Given instruction: Repeat every line exactly, keeping the pictures out of the copy.

··· Input rows ···

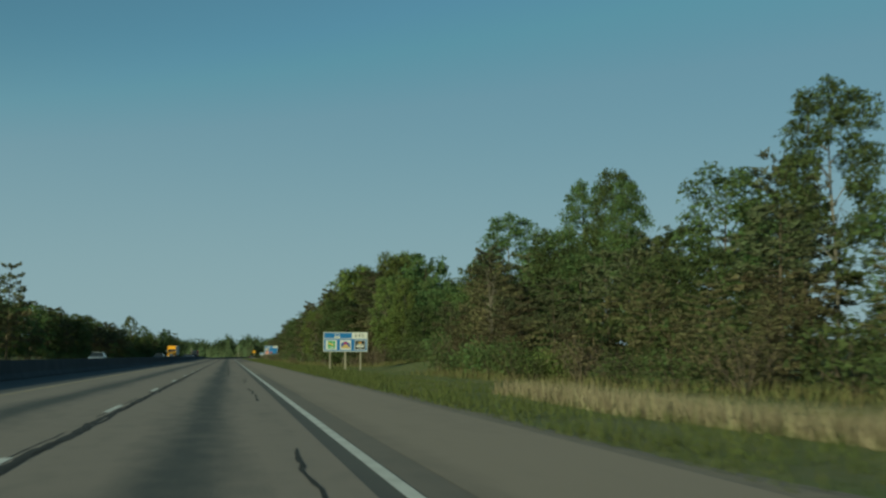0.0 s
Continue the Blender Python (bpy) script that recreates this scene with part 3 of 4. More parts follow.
def prototypes(d, leaf, variants, twigs):
    """A few of each kind; d: share of the full leaf count, leaf: size of a spray."""
    P = {}
    n = lambda c: int(c * d)
    many = range(variants)
    fine, needles = (0.82, 7600) if twigs else (1.0, 5600)
    P["oak"] = [broad_tree("dark_broadleaf_tree", 12, 3.6, 0.1, 11 + i, LEAF_OAK, count=n(6200), leaf_size=leaf, label="dark green broadleaf tree at the edge of the wood", clumps=50, twigs=twigs) for i in many]
    P["ash"] = [broad_tree("light_broadleaf_tree", 12, 3.2, 0.14, 31 + i, LEAF_LIGHT, PALE_BARK, count=n(5800), leaf_size=leaf, label="fresh green broadleaf tree at the edge of the wood", clumps=54, twigs=twigs) for i in many]
    P["poplar"] = [broad_tree("tall_broadleaf_tree", 18, 4.2, 0.42, 41, LEAF_OAK, PALE_BARK, count=n(6600), leaf_size=leaf * 1.15, label="tall broadleaf tree with pale trunk rising over the wood", clumps=44, twigs=twigs, peak=0.75)]
    P["pine"] = [pine_tree("pine_tree", 12, 3.1, 0.2, 51 + i, LEAF_PINE, count=n(needles), leaf_size=leaf * fine, twigs=twigs, label="dark green pine with browned lower boughs", dry=0.4) for i in many]
    P["brown"] = [pine_tree("browned_pine", 11, 3.0, 0.1, 61 + i, LEAF_PINE, count=n(needles), leaf_size=leaf * fine, twigs=twigs, label="browned pine with dry reddish needles at the wood edge", dry=(0.75, 1.15, 1.0)[i], droop=0.08) for i in many]
    P["spruce"] = [pine_tree("spruce_tree", 14, 2.6, 0.05, 71, LEAF_DARK, count=n(needles), leaf_size=leaf * fine, twigs=twigs, label="dark pointed spruce in the wood", shape="cone", category="spruce tree", droop=0.2, gap=0.45)]
    P["red_pine"] = [pine_tree("red_pine", 12, 3.3, 0.1, 77 + i, LEAF_PINE, count=n(needles), leaf_size=leaf * fine, twigs=twigs, label="broad conical pine with orange-brown trunk and dry lower boughs", shape="cone", dry=0.36, droop=-0.05, gap=0.54, tuft=0.8, bark=RED_BARK) for i in many]
    P["white_pine"] = [pine_tree("white_pine", 18, 4.0, 0.3, 81, LEAF_DARK, label="tall white pine with layered branches over the wood", count=n(10000), leaf_size=leaf * 0.92, twigs=twigs, shape="flat", gap=1.0, tuft=0.42)]
    P["tall_pine"] = [pine_tree("tall_pine", 18, 2.8, 0.5, 84, LEAF_DARK, label="tall slim pine rising over the wood with dark layered crown", count=n(6000), leaf_size=leaf, twigs=twigs, gap=0.9, tuft=0.7)]
    P["umbrella"] = [crooked_pine("spreading_pine", 9.3, 4.3, 86, n(17000), leaf * 0.82)]
    P["dying"] = [pine_tree("dying_pine", 9.5, 2.9, 0.12, 75, LEAF_PINE, PALE_BARK, count=n(3600), leaf_size=leaf * 0.6, twigs=twigs, label="half-dead pine with bare grey limbs and thin crown", dry=0.45, gap=0.5)]
    P["forked"] = [forked_snag("forked_dead_tree", 13.5)]
    P["snag"] = [snag("bare_sapling", 7.0, 95 + i) for i in range(3)]
    P["birch"] = [broad_tree("birch_tree", 9, 1.9, 0.42, 91, LEAF_LIGHT, WHITE_BARK, n(1900), leaf * 0.9, "thin pale-barked birch with sparse leaves", "birch tree", 26, twigs)]
    return P


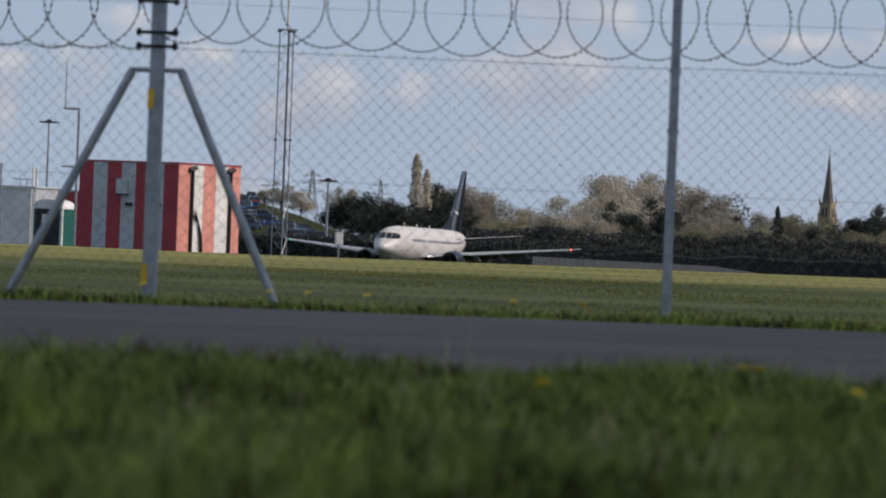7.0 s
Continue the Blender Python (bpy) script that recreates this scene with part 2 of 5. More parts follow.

···

The completed task:
0.0 s
Continue the Blender Python (bpy) script that recreates this scene with part 3 of 4. More parts follow.
def prototypes(d, leaf, variants, twigs):
    """A few of each kind; d: share of the full leaf count, leaf: size of a spray."""
    P = {}
    n = lambda c: int(c * d)
    many = range(variants)
    fine, needles = (0.82, 7600) if twigs else (1.0, 5600)
    P["oak"] = [broad_tree("dark_broadleaf_tree", 12, 3.6, 0.1, 11 + i, LEAF_OAK, count=n(6200), leaf_size=leaf, label="dark green broadleaf tree at the edge of the wood", clumps=50, twigs=twigs) for i in many]
    P["ash"] = [broad_tree("light_broadleaf_tree", 12, 3.2, 0.14, 31 + i, LEAF_LIGHT, PALE_BARK, count=n(5800), leaf_size=leaf, label="fresh green broadleaf tree at the edge of the wood", clumps=54, twigs=twigs) for i in many]
    P["poplar"] = [broad_tree("tall_broadleaf_tree", 18, 4.2, 0.42, 41, LEAF_OAK, PALE_BARK, count=n(6600), leaf_size=leaf * 1.15, label="tall broadleaf tree with pale trunk rising over the wood", clumps=44, twigs=twigs, peak=0.75)]
    P["pine"] = [pine_tree("pine_tree", 12, 3.1, 0.2, 51 + i, LEAF_PINE, count=n(needles), leaf_size=leaf * fine, twigs=twigs, label="dark green pine with browned lower boughs", dry=0.4) for i in many]
    P["brown"] = [pine_tree("browned_pine", 11, 3.0, 0.1, 61 + i, LEAF_PINE, count=n(needles), leaf_size=leaf * fine, twigs=twigs, label="browned pine with dry reddish needles at the wood edge", dry=(0.75, 1.15, 1.0)[i], droop=0.08) for i in many]
    P["spruce"] = [pine_tree("spruce_tree", 14, 2.6, 0.05, 71, LEAF_DARK, count=n(needles), leaf_size=leaf * fine, twigs=twigs, label="dark pointed spruce in the wood", shape="cone", category="spruce tree", droop=0.2, gap=0.45)]
    P["red_pine"] = [pine_tree("red_pine", 12, 3.3, 0.1, 77 + i, LEAF_PINE, count=n(needles), leaf_size=leaf * fine, twigs=twigs, label="broad conical pine with orange-brown trunk and dry lower boughs", shape="cone", dry=0.36, droop=-0.05, gap=0.54, tuft=0.8, bark=RED_BARK) for i in many]
    P["white_pine"] = [pine_tree("white_pine", 18, 4.0, 0.3, 81, LEAF_DARK, label="tall white pine with layered branches over the wood", count=n(10000), leaf_size=leaf * 0.92, twigs=twigs, shape="flat", gap=1.0, tuft=0.42)]
    P["tall_pine"] = [pine_tree("tall_pine", 18, 2.8, 0.5, 84, LEAF_DARK, label="tall slim pine rising over the wood with dark layered crown", count=n(6000), leaf_size=leaf, twigs=twigs, gap=0.9, tuft=0.7)]
    P["umbrella"] = [crooked_pine("spreading_pine", 9.3, 4.3, 86, n(17000), leaf * 0.82)]
    P["dying"] = [pine_tree("dying_pine", 9.5, 2.9, 0.12, 75, LEAF_PINE, PALE_BARK, count=n(3600), leaf_size=leaf * 0.6, twigs=twigs, label="half-dead pine with bare grey limbs and thin crown", dry=0.45, gap=0.5)]
    P["forked"] = [forked_snag("forked_dead_tree", 13.5)]
    P["snag"] = [snag("bare_sapling", 7.0, 95 + i) for i in range(3)]
    P["birch"] = [broad_tree("birch_tree", 9, 1.9, 0.42, 91, LEAF_LIGHT, WHITE_BARK, n(1900), leaf * 0.9, "thin pale-barked birch with sparse leaves", "birch tree", 26, twigs)]
    return P


7.0 s
Continue the Blender Python (bpy) script that recreates this scene with part 2 of 5. More parts follow.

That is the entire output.